### Given task
Please reproduce the lines of the records below from the one holding "Write the bpy" through the one holding "scene.render.fps = FPS", inclusive, skipping all pictures.

### Records for the exercise
======

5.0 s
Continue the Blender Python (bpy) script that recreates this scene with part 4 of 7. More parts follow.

======

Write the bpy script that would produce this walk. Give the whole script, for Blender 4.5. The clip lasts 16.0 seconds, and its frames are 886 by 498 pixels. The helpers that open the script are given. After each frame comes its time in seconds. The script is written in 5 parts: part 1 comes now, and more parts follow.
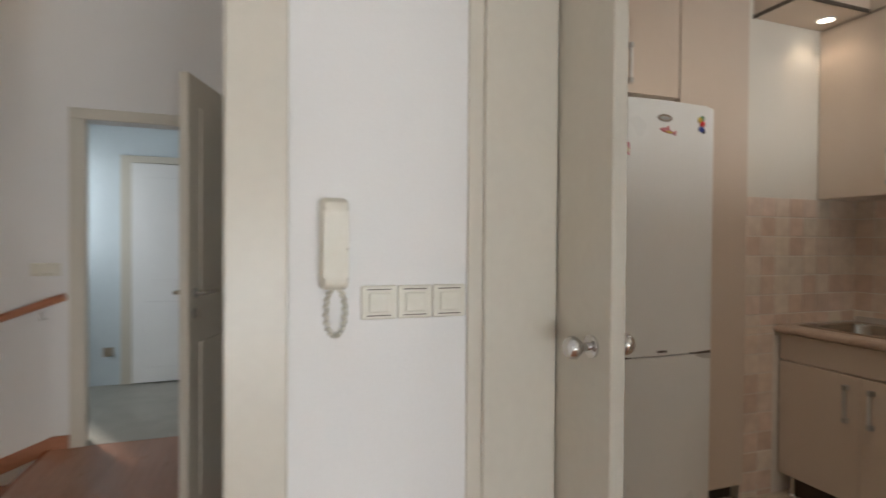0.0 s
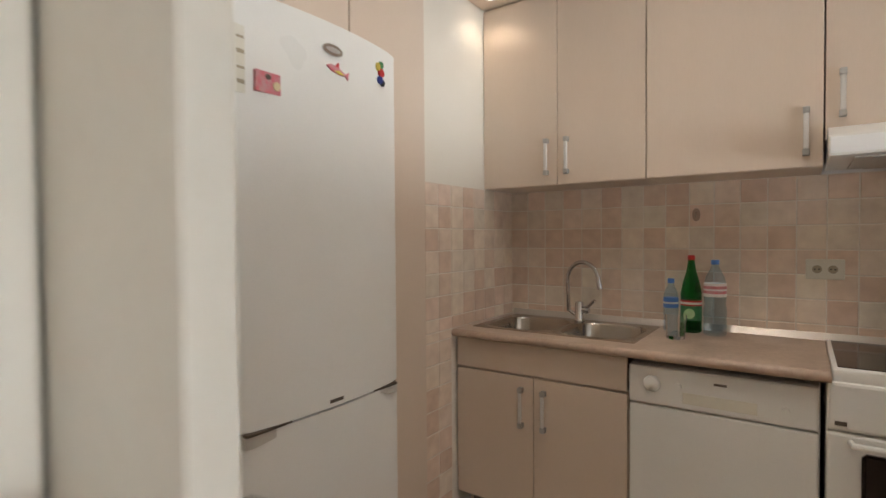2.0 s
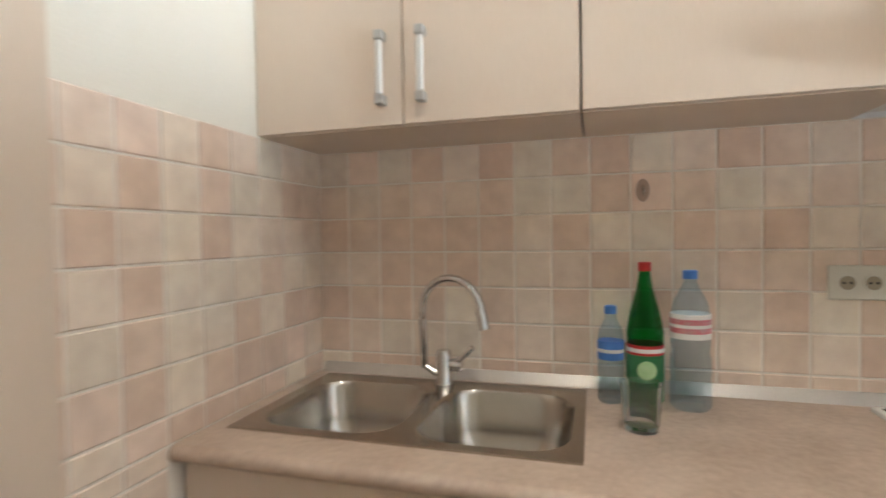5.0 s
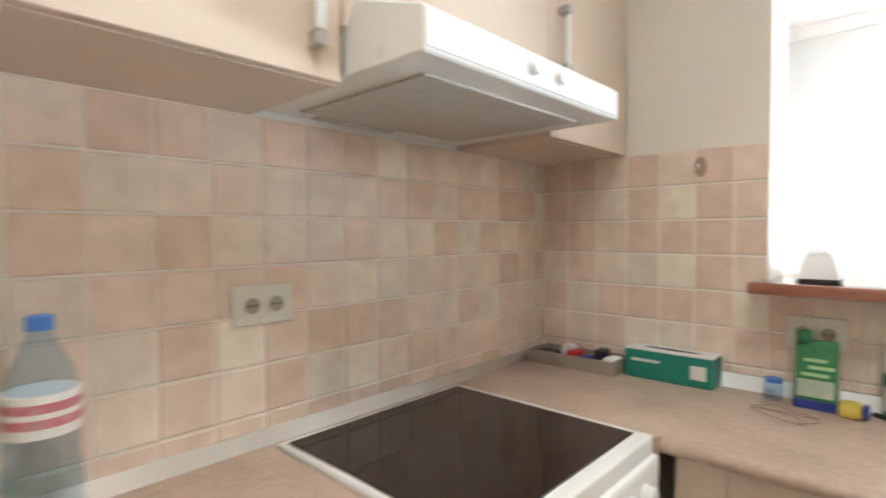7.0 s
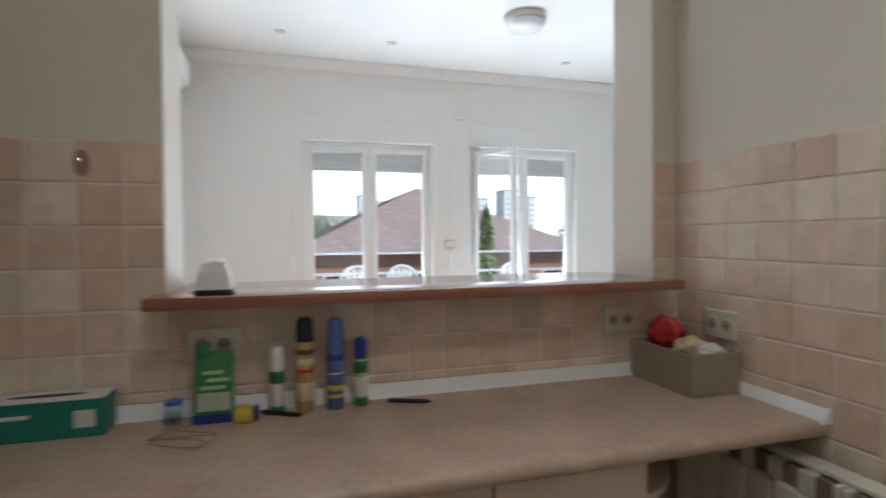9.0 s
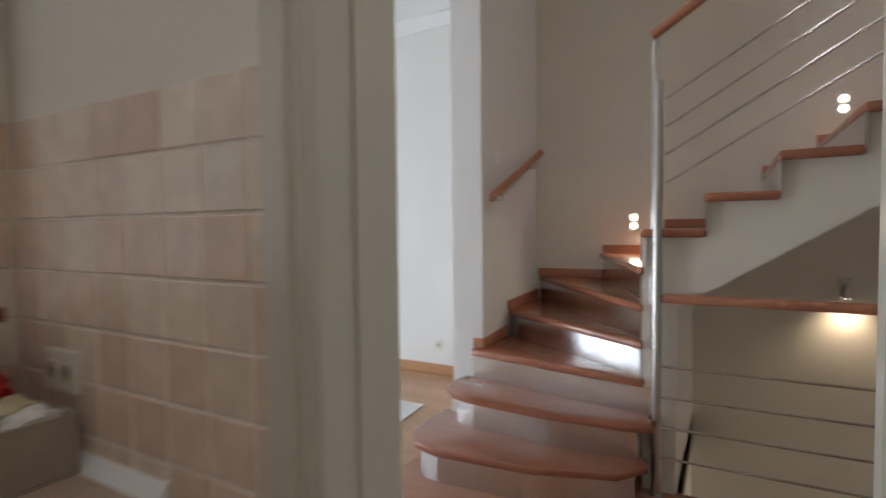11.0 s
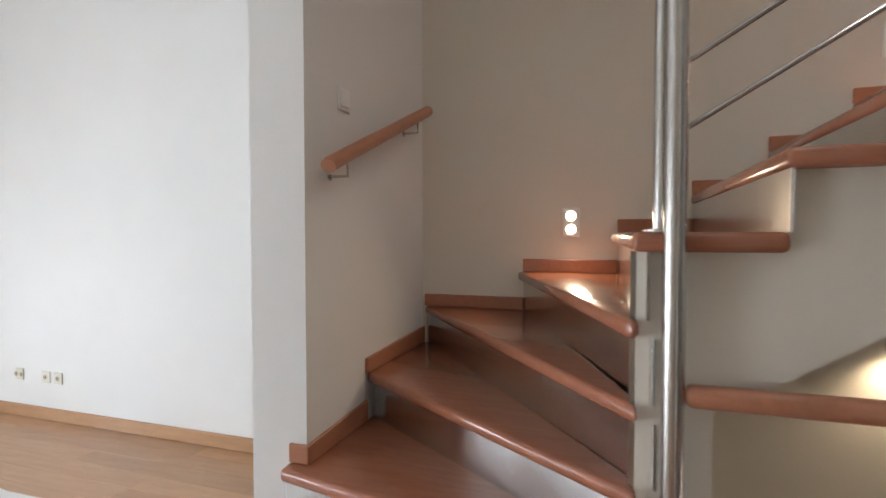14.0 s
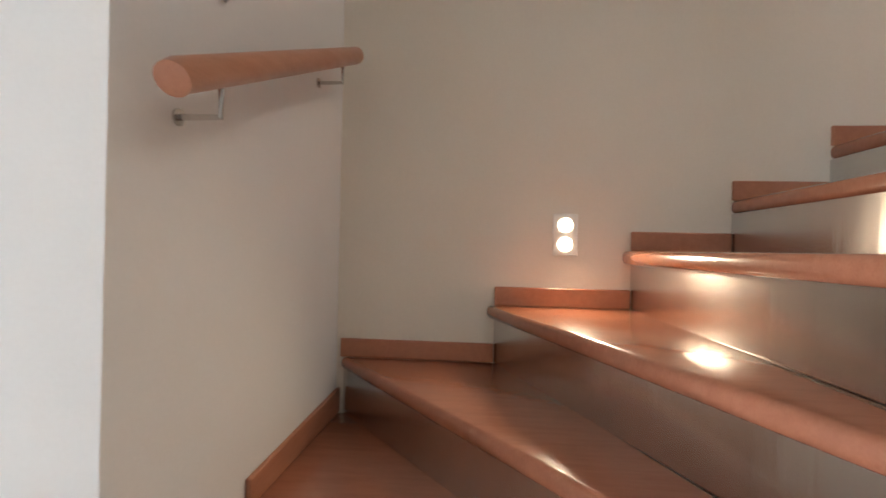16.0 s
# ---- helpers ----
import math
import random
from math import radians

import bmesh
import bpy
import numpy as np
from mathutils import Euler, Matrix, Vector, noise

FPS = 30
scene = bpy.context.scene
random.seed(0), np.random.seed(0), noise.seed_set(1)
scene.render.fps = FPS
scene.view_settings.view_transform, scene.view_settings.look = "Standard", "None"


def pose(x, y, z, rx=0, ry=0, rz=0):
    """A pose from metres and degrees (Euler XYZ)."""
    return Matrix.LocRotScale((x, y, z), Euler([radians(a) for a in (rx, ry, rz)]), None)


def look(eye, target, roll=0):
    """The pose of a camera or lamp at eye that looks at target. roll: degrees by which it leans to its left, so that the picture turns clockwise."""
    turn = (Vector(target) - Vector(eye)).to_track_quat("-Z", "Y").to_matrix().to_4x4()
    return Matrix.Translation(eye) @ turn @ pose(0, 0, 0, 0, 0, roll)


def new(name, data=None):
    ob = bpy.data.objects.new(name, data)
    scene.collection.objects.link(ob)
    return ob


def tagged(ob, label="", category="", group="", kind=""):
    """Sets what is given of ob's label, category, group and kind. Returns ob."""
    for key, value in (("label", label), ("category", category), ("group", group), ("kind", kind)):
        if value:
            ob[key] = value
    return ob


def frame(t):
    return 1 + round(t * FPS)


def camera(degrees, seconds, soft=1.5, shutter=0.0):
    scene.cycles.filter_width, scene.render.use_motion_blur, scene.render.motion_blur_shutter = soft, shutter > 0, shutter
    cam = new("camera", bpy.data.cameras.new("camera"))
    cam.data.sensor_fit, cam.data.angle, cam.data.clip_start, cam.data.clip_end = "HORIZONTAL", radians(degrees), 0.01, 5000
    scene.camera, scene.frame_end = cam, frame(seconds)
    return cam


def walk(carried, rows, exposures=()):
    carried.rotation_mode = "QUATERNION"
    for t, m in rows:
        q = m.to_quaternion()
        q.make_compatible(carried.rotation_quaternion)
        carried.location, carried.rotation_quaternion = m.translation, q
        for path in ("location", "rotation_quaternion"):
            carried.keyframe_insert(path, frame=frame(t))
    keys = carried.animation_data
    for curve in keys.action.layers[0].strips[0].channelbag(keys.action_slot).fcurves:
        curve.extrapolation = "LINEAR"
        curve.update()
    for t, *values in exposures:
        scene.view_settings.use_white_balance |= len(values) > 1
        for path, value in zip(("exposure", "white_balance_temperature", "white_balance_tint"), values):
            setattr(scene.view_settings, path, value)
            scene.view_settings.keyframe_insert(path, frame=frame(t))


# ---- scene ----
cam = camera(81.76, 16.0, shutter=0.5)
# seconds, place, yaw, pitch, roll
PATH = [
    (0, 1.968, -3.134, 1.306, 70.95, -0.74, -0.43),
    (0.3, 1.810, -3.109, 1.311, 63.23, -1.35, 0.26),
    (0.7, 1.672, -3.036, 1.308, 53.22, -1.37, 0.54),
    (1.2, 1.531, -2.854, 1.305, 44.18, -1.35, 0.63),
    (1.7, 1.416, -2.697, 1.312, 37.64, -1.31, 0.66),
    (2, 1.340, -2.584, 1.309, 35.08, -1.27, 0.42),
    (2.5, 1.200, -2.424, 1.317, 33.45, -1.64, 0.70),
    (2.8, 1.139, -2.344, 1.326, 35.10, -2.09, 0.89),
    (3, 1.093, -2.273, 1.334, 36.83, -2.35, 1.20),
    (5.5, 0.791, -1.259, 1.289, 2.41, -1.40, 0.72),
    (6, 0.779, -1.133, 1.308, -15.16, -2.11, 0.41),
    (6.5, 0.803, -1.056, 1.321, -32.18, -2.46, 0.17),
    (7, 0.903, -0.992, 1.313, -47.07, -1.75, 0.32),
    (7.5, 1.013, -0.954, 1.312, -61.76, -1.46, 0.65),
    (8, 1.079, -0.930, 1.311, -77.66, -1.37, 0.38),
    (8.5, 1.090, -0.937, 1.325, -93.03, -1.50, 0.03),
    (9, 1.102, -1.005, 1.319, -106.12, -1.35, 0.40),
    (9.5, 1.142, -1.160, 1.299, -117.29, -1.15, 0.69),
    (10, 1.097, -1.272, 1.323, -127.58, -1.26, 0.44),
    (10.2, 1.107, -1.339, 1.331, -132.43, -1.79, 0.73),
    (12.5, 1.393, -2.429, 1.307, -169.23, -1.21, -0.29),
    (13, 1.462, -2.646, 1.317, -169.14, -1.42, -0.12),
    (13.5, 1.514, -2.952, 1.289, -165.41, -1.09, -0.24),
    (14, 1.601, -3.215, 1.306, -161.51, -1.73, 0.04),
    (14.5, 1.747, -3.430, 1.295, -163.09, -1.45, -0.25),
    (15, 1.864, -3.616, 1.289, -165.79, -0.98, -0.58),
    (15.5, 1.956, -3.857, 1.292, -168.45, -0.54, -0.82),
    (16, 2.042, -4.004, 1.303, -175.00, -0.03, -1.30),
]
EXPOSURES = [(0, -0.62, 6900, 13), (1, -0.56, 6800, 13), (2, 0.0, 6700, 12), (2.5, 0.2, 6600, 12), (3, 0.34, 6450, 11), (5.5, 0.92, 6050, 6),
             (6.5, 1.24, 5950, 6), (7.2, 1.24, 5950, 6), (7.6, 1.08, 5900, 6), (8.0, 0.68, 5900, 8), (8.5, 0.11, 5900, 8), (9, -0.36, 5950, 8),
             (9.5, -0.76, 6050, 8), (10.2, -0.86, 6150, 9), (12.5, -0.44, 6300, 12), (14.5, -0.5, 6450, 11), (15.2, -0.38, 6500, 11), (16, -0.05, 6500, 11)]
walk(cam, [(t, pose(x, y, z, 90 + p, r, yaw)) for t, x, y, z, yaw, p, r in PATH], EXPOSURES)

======

### Task result
Write the bpy script that would produce this walk. Give the whole script, for Blender 4.5. The clip lasts 16.0 seconds, and its frames are 886 by 498 pixels. The helpers that open the script are given. After each frame comes its time in seconds. The script is written in 5 parts: part 1 comes now, and more parts follow.
0.0 s
2.0 s
5.0 s
7.0 s
9.0 s
11.0 s
14.0 s
16.0 s
# ---- helpers ----
import math
import random
from math import radians

import bmesh
import bpy
import numpy as np
from mathutils import Euler, Matrix, Vector, noise

FPS = 30
scene = bpy.context.scene
random.seed(0), np.random.seed(0), noise.seed_set(1)
scene.render.fps = FPS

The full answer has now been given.